Corvina e le 7 montagne è la ricerca colta e introspettiva che Gisella Vitrano dedica ad una eccellente antagonista. L’indimenticabile regina di Biancaneve si racconta e svela, lasciando comprendere che ancora molto ci sarebbe da scoprire di lei.
Corvina vive in simbiosi con i boschi delle 7 montagne, tra le piante medicinali, i gufi della notte ed i rapaci delle alture; conosce i segreti della natura, della terra e del cielo ed in essi, giocando, si cala e mimetizza. Il suo è un cosmo piccolo, raccolto, personale, intatto. L’attrice Gisella Vitrano introduce così la protagonista assoluta del suo monologo, Corvina.

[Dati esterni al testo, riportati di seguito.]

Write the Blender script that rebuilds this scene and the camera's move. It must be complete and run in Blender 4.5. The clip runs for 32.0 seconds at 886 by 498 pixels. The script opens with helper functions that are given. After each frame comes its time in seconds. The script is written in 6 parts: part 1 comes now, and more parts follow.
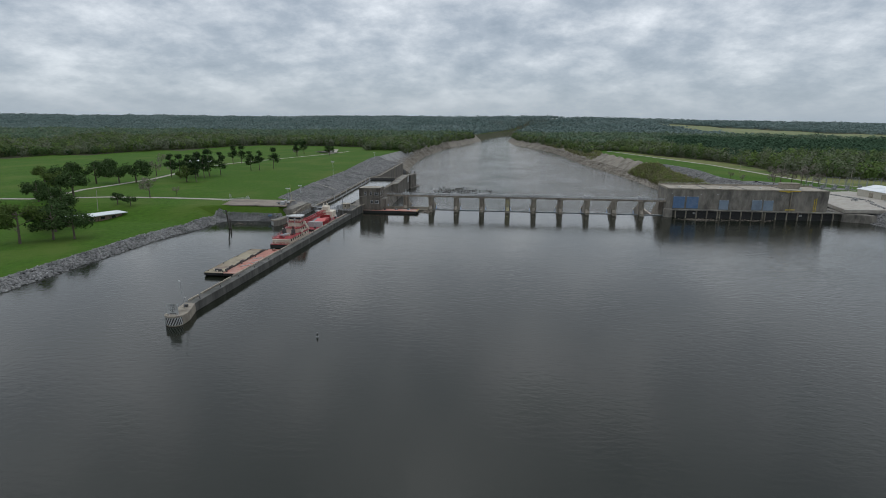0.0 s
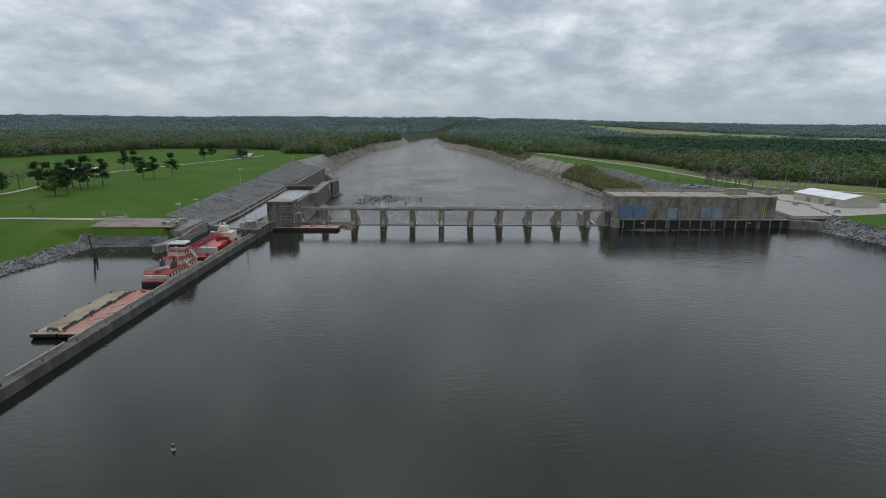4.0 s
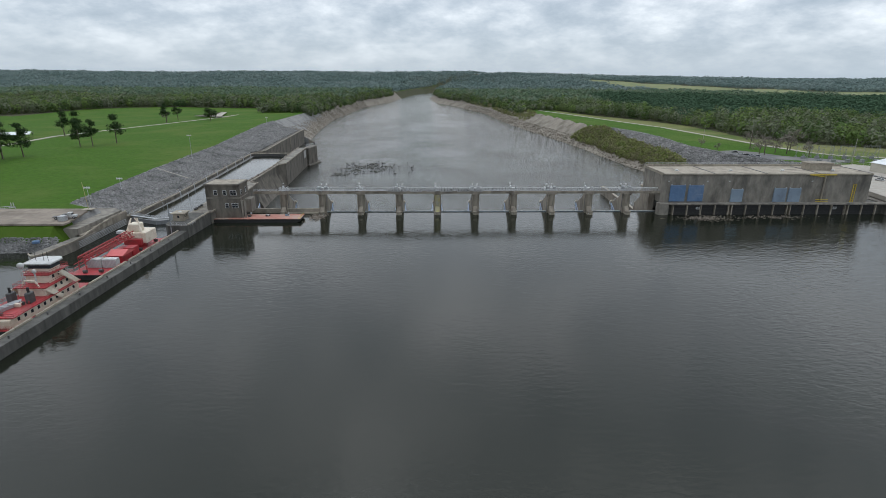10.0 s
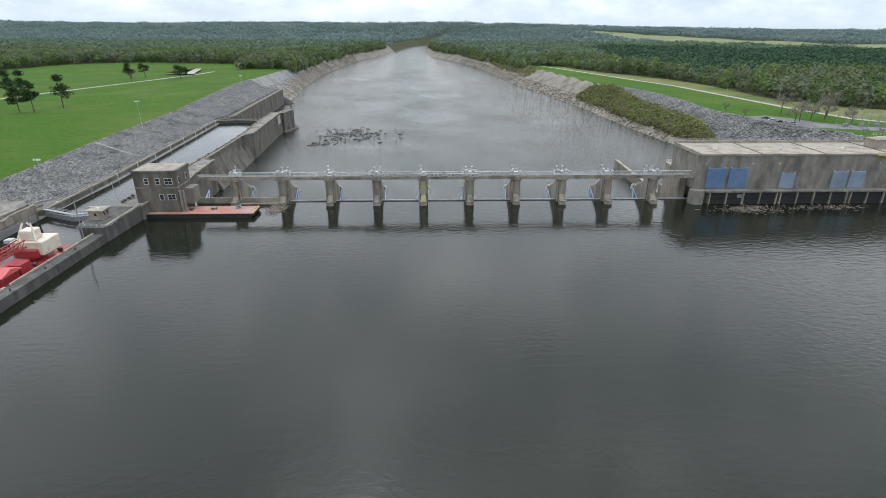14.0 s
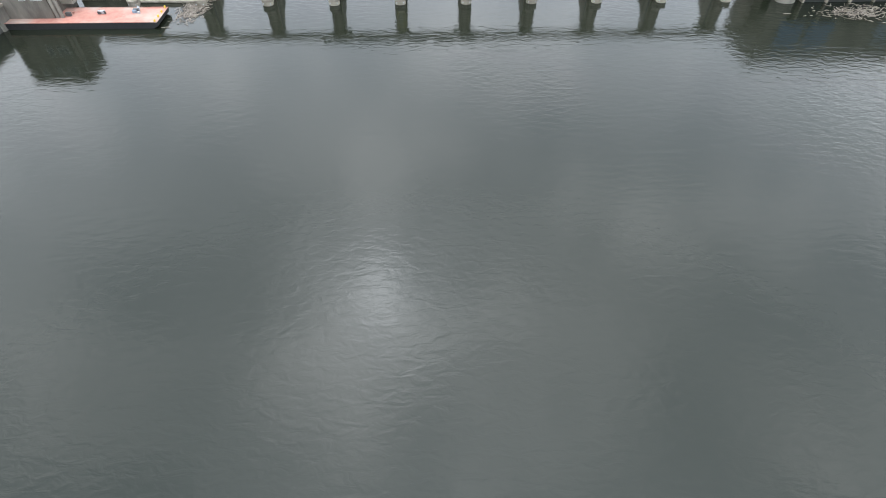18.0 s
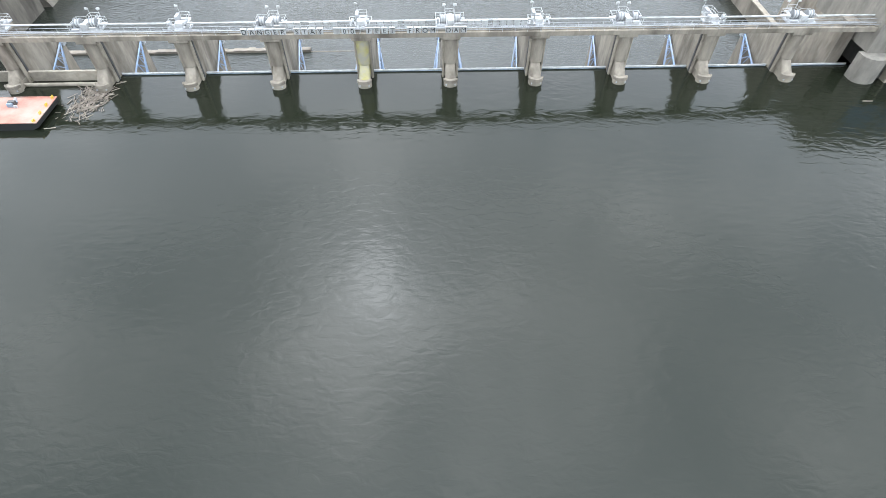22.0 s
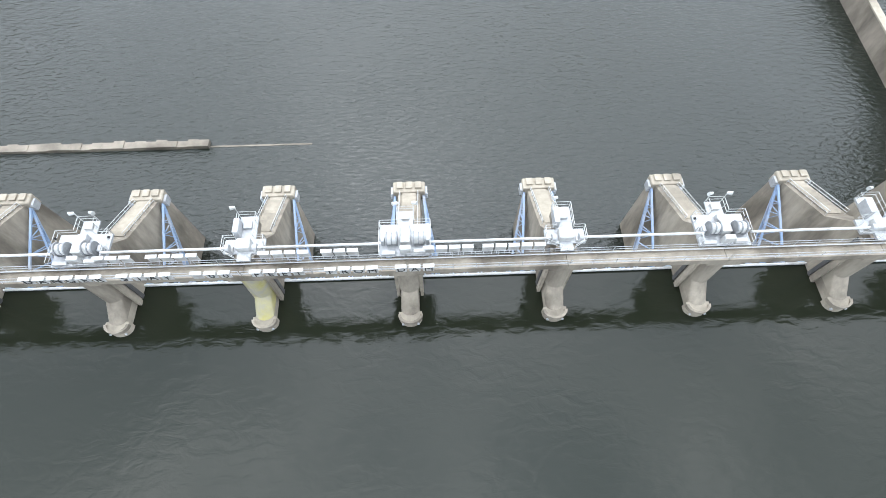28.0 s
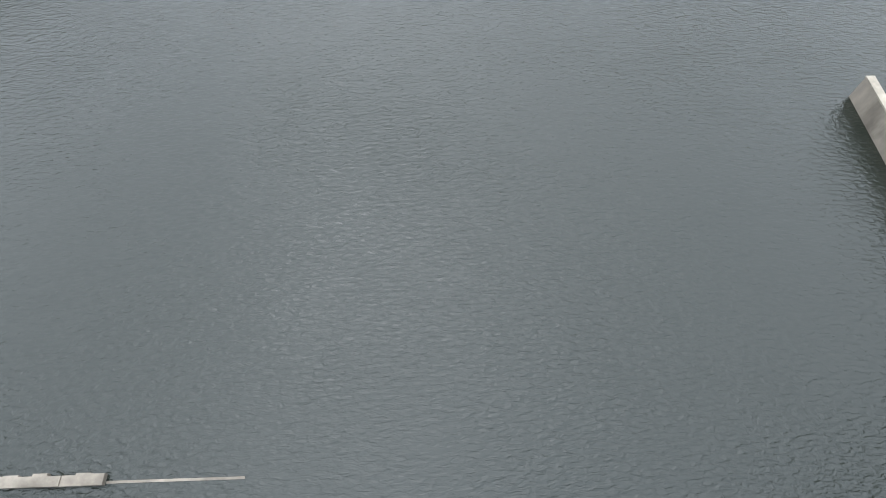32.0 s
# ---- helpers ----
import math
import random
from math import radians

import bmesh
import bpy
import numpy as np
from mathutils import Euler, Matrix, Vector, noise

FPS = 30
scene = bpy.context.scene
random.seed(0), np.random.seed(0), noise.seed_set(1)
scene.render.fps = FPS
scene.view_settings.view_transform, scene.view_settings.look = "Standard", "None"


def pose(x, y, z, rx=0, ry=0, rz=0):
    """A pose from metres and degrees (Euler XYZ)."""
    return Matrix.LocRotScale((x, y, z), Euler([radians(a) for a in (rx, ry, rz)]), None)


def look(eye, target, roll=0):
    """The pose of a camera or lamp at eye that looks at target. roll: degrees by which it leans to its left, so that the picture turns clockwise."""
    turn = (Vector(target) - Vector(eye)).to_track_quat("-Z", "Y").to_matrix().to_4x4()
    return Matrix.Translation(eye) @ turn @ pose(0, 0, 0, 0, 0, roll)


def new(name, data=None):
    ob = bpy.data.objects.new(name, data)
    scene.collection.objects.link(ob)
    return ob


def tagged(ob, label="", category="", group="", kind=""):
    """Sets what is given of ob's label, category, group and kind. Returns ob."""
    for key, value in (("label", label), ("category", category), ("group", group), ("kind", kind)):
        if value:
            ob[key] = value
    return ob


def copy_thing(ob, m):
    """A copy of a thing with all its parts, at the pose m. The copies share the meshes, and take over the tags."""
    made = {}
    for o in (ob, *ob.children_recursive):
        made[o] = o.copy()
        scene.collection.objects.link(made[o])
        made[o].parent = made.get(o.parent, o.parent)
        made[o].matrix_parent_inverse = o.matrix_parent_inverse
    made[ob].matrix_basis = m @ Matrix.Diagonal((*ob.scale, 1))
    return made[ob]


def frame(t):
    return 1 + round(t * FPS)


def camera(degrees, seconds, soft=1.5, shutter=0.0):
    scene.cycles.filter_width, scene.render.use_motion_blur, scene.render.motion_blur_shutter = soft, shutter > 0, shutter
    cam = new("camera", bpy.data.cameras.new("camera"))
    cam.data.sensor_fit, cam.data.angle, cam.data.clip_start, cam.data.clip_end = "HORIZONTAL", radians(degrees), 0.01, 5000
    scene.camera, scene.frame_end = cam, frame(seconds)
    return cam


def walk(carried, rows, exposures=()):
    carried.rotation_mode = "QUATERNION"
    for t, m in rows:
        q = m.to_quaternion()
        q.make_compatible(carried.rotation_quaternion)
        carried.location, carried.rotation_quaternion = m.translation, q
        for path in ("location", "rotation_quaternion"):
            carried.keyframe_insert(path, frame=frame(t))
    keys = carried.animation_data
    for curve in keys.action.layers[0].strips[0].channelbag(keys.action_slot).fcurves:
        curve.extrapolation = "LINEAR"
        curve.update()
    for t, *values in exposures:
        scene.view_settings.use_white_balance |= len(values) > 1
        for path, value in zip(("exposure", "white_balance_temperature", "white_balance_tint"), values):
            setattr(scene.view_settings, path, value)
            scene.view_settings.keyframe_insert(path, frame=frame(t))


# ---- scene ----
cam = camera(80.0, 32.0, soft=0.5)
PATH = [
    (0, (-19.402, -370.767, 62.135), (-20.556, -361.117, 59.784), 0.31),
    (0.5, (-19.168, -364.233, 62.275), (-20.374, -354.593, 59.904), 0.12),
    (1, (-19.991, -358.879, 62.367), (-21.170, -349.231, 60.015), 0.37),
    (1.5, (-20.809, -352.746, 62.285), (-21.972, -343.100, 59.917), -0.03),
    (2, (-21.584, -346.234, 62.224), (-22.742, -336.583, 59.875), 0.23),
    (2.5, (-22.115, -340.204, 62.410), (-23.156, -330.544, 60.045), 0.18),
    (3, (-22.288, -334.644, 62.543), (-22.384, -324.921, 60.208), 0.33),
    (3.5, (-22.321, -328.898, 62.550), (-22.164, -319.173, 60.224), 0.36),
    (5.5, (-23.439, -303.110, 62.661), (-23.257, -293.388, 60.326), 0.39),
    (6, (-23.612, -296.202, 62.606), (-23.423, -286.483, 60.261), 0.34),
    (6.5, (-23.413, -289.492, 62.559), (-23.221, -279.772, 60.214), 0.39),
    (7, (-23.081, -283.089, 62.661), (-22.928, -273.375, 60.290), 0.30),
    (7.5, (-23.155, -276.730, 62.415), (-23.001, -267.025, 60.009), 0.27),
    (8, (-22.845, -270.315, 62.326), (-22.679, -260.700, 59.583), 0.27),
    (8.5, (-23.021, -263.942, 62.154), (-22.795, -254.430, 59.076), 0.32),
    (9, (-22.551, -257.785, 62.101), (-22.319, -248.275, 59.017), 0.30),
    (9.5, (-22.235, -251.862, 62.046), (-21.996, -242.355, 58.956), 0.18),
    (10, (-21.921, -246.067, 62.084), (-21.671, -236.560, 58.992), 0.23),
    (10.5, (-21.444, -239.908, 62.371), (-21.175, -230.409, 59.256), 0.22),
    (11, (-20.577, -234.364, 62.707), (-20.265, -224.920, 59.435), 0.18),
    (11.5, (-20.076, -228.322, 63.123), (-19.745, -218.964, 59.613), 0.07),
    (12, (-19.505, -222.490, 63.038), (-19.165, -213.228, 59.283), 0.11),
    (12.5, (-18.952, -216.650, 63.470), (-18.618, -207.432, 59.609), 0.05),
    (13, (-18.266, -210.732, 63.671), (-17.966, -201.514, 59.804), 0.05),
    (13.5, (-17.633, -204.982, 63.718), (-17.325, -195.763, 59.855), 0.18),
    (15.5, (-15.067, -181.945, 63.564), (-14.776, -172.719, 59.716), 0.25),
    (16, (-14.084, -175.374, 63.154), (-13.812, -166.215, 59.149), 0.21),
    (16.5, (-13.503, -169.050, 63.197), (-13.237, -160.253, 58.449), 0.22),
    (17, (-12.964, -163.026, 62.997), (-12.714, -154.833, 57.269), 0.26),
    (17.5, (-11.524, -157.368, 63.051), (-11.297, -149.871, 56.437), 0.35),
    (18, (-10.629, -151.050, 62.955), (-10.425, -144.349, 55.535), 0.26),
    (19.5, (-7.944, -132.093, 62.667), (-7.743, -125.614, 55.052), -0.02),
    (20, (-8.880, -125.777, 62.565), (-8.587, -119.282, 54.967), 0.29),
    (20.5, (-7.533, -120.054, 62.614), (-7.231, -113.556, 55.019), 0.46),
    (21, (-6.855, -114.266, 62.654), (-6.561, -107.767, 55.059), 0.50),
    (21.5, (-6.413, -108.294, 62.610), (-6.116, -101.781, 55.028), 0.33),
    (22, (-5.391, -102.830, 62.383), (-5.128, -96.285, 54.827), 0.40),
    (22.5, (-4.696, -96.883, 62.255), (-4.453, -90.328, 54.707), 0.52),
    (23, (-4.094, -90.271, 62.167), (-3.863, -83.709, 54.624), 0.31),
    (23.5, (-2.948, -84.586, 62.196), (-2.730, -77.994, 54.679), 0.41),
    (24, (-2.706, -78.230, 62.262), (-2.428, -71.601, 54.779), 0.35),
    (24.5, (-2.147, -72.353, 62.589), (-1.839, -65.703, 55.127), 0.56),
    (26.5, (0.803, -46.043, 62.988), (0.991, -41.377, 54.145), 0.18),
    (27, (1.705, -39.773, 62.558), (1.869, -35.035, 53.754), 0.00),
    (27.5, (2.280, -32.729, 63.483), (2.469, -28.067, 54.638), 0.31),
    (28, (3.077, -25.855, 63.869), (3.267, -21.223, 55.009), 0.20),
    (28.5, (3.601, -19.279, 63.910), (3.814, -14.629, 55.060), 0.50),
    (29, (3.984, -13.274, 63.700), (4.231, -8.518, 54.907), 0.82),
    (29.5, (4.825, -5.891, 64.322), (5.057, -1.219, 55.484), 0.31),
    (30, (5.046, 1.002, 64.554), (5.304, 5.680, 55.720), 0.69),
    (30.5, (5.512, 6.961, 64.597), (5.779, 11.769, 55.833), 0.85),
    (31, (6.217, 13.503, 64.661), (6.479, 18.390, 55.941), 0.91),
    (31.5, (6.745, 20.141, 64.590), (6.977, 25.129, 55.926), 0.77),
    (32, (7.362, 26.867, 64.499), (7.605, 31.938, 55.883), 1.00),
]
walk(cam, [(t, look(eye, target, roll)) for t, eye, target, roll in PATH], exposures=[(t, ev, 6160 if t < 17 else 6080, 10) for t, ev in ((0, -0.98), (7.4, -0.98), (8.6, -0.74), (10.5, -0.55), (12, -0.22), (13, -0.1), (16.2, 0.02), (17.8, 0.85), (20, 1.05), (23, 1.05), (25, 1.05), (27, 0.95), (28.3, 0.84), (30, 0.55), (31, 0.72), (32, 0.82))])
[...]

Corvina è la regina, un doppio d’eco pirandelliano. C’è l’insicura fanciulla che abita con l’anziana e castrante madre e c’è la giovane donna che sgomita e si impone nel divenire regina. L’ascesa di Corvina è sospinta e corroborata da un tormentoso ed inappagabile desiderio. Un desiderio che, pervasivo e sempre più invadente, si fa volontà ed azione egoista e sanguinosa.
Corvina lascia il suo mondo nascosto nella foresta, piccolo e familiare. Lo lascia per la realtà del mondo, che la tratta come un ombra tra le ombre. Un contesto ostile che si amplia e diviene un regno, a lei all’improvviso prostrato. Il desiderio si concretizza, dunque, nella potenza e trascende in un malato delirio di onnipotenza generato, ancora, da altro desiderio.
La regina Corvina si staglia, altera e ghignante, su Biancaneve. Ne manipola l’esistenza, facendo della ragazzina un pupazzetto dai lunghi capelli neri ed il viso grande, bianco puro. Corvina è la regina pupàra della vita, della gioia, del dolore, della morte e finanche dell’amore della sgradita figliastra. Corvina è dipinta quale antitesi genética di Biancaneve.
Gisella Vitrano mette in luce l’esaltazione nefasta di un inarrestabile circolo vizioso. La mela avvelenata, il cammino alla volta della casetta dei sette nani, sulla via delle 7 montagne, è il percorso esistenziale di Corvina a ritroso; a voler dimostrare che anche il desiderio più infame può, effettivamente, realizzarsi, in barba a coloro che vogliono negarlo.
Tutto ciò che la scena suggerisce, vive e si realizza nel personaggio stesso di Corvina, sul suo corpo e sul suo abito multiforme e performativo, dalla fodera nera come la notte e lo sfarfallio candido delle piume che ne decorano l’esterno.
La suggestione della fabula e dell’enfasi interpretativa si legano ad una gestualità talora costretta talora marcata. L’ispirazione coreutica muove l’attrice tra la compostezza eterea e distaccata della regalità e la rigidità, meccanica e bruciante, d’uno spasimo senza soluzione. Gisella Vitrano costruisce una drammaturgia monodica vivida, dal carattere polimorfo (lirico, intenso e talvolta delicato) che trabocca in un racconto espanso e serio.
Corvina è manifestazione ed autoconsapevolezza, limpida e autentica, di se stessa. Per questa ragione incute terrore ed è oggetto d’odio e di risentimento. Per la stessa ragione nella mestizia desolante del suo tracollo è possibile provare per lei empatia, la pietas per coloro che sono destinati inevitabilmente alla sconfitta.
Gisella Vitrano lascia che Corvina esca dalla scena e rivolgendosi al pubblico esperisca l’ultima sua magia. La magia della fascinazione profonda, che di personaggi oscuri e controversi fa la fortuna presso i posteri, nell’incessante ricerca d’un quid, una motivazione di più, un recondito segreto, un altro perché. Teatro per ragazzi, una mera etichetta. Questo di Gisella Vitrano è un pezzo di teatro d’arte, semmai frenato da un target di fruitori forse obbligato.